According to the criminal complaint in the case obtained by KDH News, Robinson killed Guillen on April 22 by striking her with a hammer in an arms room on Fort Hood.
Authorities said he moved the body from Fort Hood to a remote area in Bell County and enlisted Aguilar’s help to dismember the body.
Aguilar allegedly told authorities that Robinson picked her up from a gas station where she worked and together they dismembered the body using an ax or hatchet and a machete-type knife, then tried to burned the remains, according to the affidavit. When the remains would not burn completely, authorities said the couple buried the m in three separate holes.

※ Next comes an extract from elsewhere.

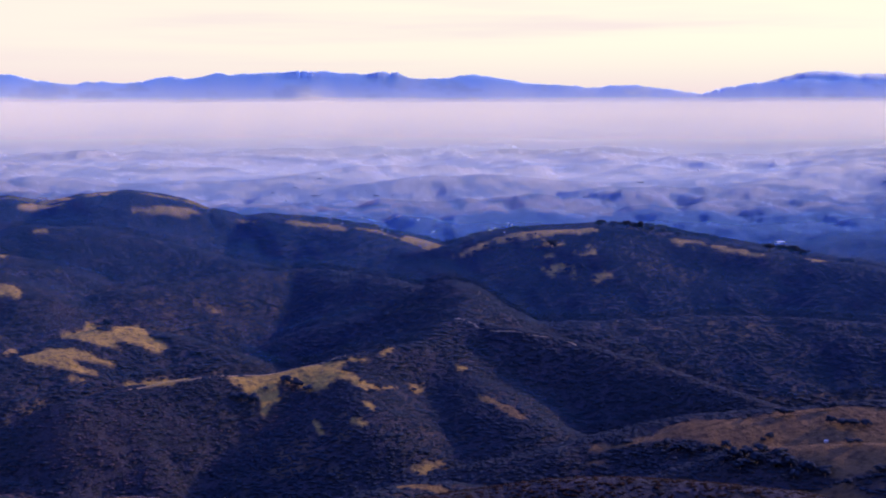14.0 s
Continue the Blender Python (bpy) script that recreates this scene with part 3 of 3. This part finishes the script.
# behind each rise the sheet follows the eye's sightlines, to be crossed once
lie = EYE + np.maximum.accumulate((lie - EYE) / HR + 2e-7 * np.arange(HR.shape[1]), axis=1) * HR
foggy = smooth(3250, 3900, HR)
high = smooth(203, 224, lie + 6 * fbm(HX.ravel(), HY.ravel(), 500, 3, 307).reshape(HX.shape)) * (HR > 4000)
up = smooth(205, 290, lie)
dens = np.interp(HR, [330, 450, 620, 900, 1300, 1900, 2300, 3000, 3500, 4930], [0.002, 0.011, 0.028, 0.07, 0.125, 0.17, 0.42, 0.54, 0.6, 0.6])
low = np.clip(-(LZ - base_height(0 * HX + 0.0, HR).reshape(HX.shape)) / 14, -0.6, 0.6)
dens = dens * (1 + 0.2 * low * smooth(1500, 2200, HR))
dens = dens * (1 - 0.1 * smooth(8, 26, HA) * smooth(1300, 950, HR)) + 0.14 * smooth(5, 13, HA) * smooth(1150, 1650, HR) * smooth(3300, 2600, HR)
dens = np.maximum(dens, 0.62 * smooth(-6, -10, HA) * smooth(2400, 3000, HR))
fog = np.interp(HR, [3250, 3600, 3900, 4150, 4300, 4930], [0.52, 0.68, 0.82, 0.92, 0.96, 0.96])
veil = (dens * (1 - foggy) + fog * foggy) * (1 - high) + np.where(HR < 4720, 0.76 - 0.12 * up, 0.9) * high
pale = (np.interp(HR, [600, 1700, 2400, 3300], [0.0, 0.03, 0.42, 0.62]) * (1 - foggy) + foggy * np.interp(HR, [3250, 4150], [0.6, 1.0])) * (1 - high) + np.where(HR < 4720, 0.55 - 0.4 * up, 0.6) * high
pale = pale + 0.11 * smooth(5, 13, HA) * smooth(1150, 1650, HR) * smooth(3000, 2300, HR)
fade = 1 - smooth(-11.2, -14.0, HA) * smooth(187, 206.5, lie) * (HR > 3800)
# haze painted thinner over the hills beside the peak, for a warmer tone
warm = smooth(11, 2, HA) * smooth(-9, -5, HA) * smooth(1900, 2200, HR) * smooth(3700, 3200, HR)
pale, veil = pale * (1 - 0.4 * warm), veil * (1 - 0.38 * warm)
# sunlit ground and shreds of mist in the range's folds, painted paler
pale_patch = smooth(0.0, 0.7, fbm(HX.ravel(), HY.ravel(), 170, 5, 311).reshape(HX.shape)) * high * (HR < 4720)
pale = pale + 0.22 * pale_patch * (1.1 - up)
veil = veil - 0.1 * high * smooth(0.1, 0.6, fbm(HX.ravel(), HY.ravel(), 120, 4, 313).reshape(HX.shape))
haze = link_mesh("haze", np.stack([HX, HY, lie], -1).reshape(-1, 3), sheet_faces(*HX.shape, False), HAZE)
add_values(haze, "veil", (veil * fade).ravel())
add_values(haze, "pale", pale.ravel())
tagged(haze, "thin tinted sheet standing for blue haze and pale mist over the distant plain", "haze", kind="stuff")


# ---------------------------------------------------------------- trees
def blob(level, rough, flat, seed):
    """A lumpy crown of unit width as arrays of corners and triangles."""
    bm = bmesh.new()
    bmesh.ops.create_icosphere(bm, subdivisions=level, radius=0.5)
    rng = np.random.default_rng(seed)
    v = np.array([p.co for p in bm.verts])
    f = np.array([[q.index for q in p.verts] for p in bm.faces])
    bm.free()
    knobs = rng.normal(size=(7, 3))
    knobs /= np.linalg.norm(knobs, axis=1)[:, None]
    lift = np.exp(-((v[:, None] * 2 - knobs) ** 2).sum(-1) / 0.35).max(1)
    v = v * (0.72 + rough * lift + rng.uniform(-0.12, 0.12, len(v)))[:, None]
    v[:, 2] = v[:, 2] * flat + 0.34 * flat
    return v, f


def crowd(name, blobs, x, y, z, wide, tall, turn, mat):
    """Many crowns joined into one mesh."""
    vs, fs, start = [], [], 0
    pick = np.arange(len(x)) % len(blobs)
    for k, (v, f) in enumerate(blobs):
        s = np.nonzero(pick == k)[0]
        if not len(s):
            continue
        c, q = np.cos(turn[s])[:, None], np.sin(turn[s])[:, None]
        px = (v[None, :, 0] * c - v[None, :, 1] * q) * wide[s, None] + x[s, None]
        py = (v[None, :, 0] * q + v[None, :, 1] * c) * wide[s, None] + y[s, None]
        pz = v[None, :, 2] * tall[s, None] + z[s, None]
        vs.append(np.stack([px, py, pz], -1).reshape(-1, 3))
        fs.append((f[None] + (np.arange(len(s)) * len(v))[:, None, None] + start).reshape(-1, 3))
        start += len(s) * len(v)
    return link_mesh(name, np.vstack(vs), np.vstack(fs), mat)


def scatter(r0, r1, spacing, seed, a0=-19.4, a1=45.6):
    rng = np.random.default_rng(seed)
    count = int(math.radians(a1 - a0) / 2 * (r1 * r1 - r0 * r0) / spacing ** 2)
    r = np.sqrt(rng.uniform(r0 * r0, r1 * r1, count))
    a = np.radians(rng.uniform(a0, a1, count))
    return r * np.sin(a), r * np.cos(a), rng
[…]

An indictment against Aguilar, obtained by local station KXXV, alleges that she helped Robinson alter, destroy, mutilate and conceal evidence of the crime from April 22 to July 1.
Robinson killed himself on July 1 as police were approaching him.
Guillen’s family has said the Army private was being sexually harassed before her death.
Khawam compared the way Guillen was killed to how ISIS would kill a soldier.
“They decapitate our soldiers. They dismember them. They light them on fire. [Aguilar] did exactly that to Vanessa, who is a U.S. soldier and I want her to be treated as the same way and punished as a terrorist, because she is,” Khawam said.
Khawam said Guillen’s family plans to meet with President Donald Trump on July 29 in Washington D.C. one day before a bill—known as the #IAmVanessa Guillen bill—will be introduced in Congress.
The bill would allow for third-party investigations into sexual harassment and sexual assault claims by U.S. service members, the local paper reports.
Khawam said the bill should not be considered a Republican or Democrat issue.
“This impacts all our military, every one of them, every single one of them and their children and their families,” she said, according to KCEN-TV.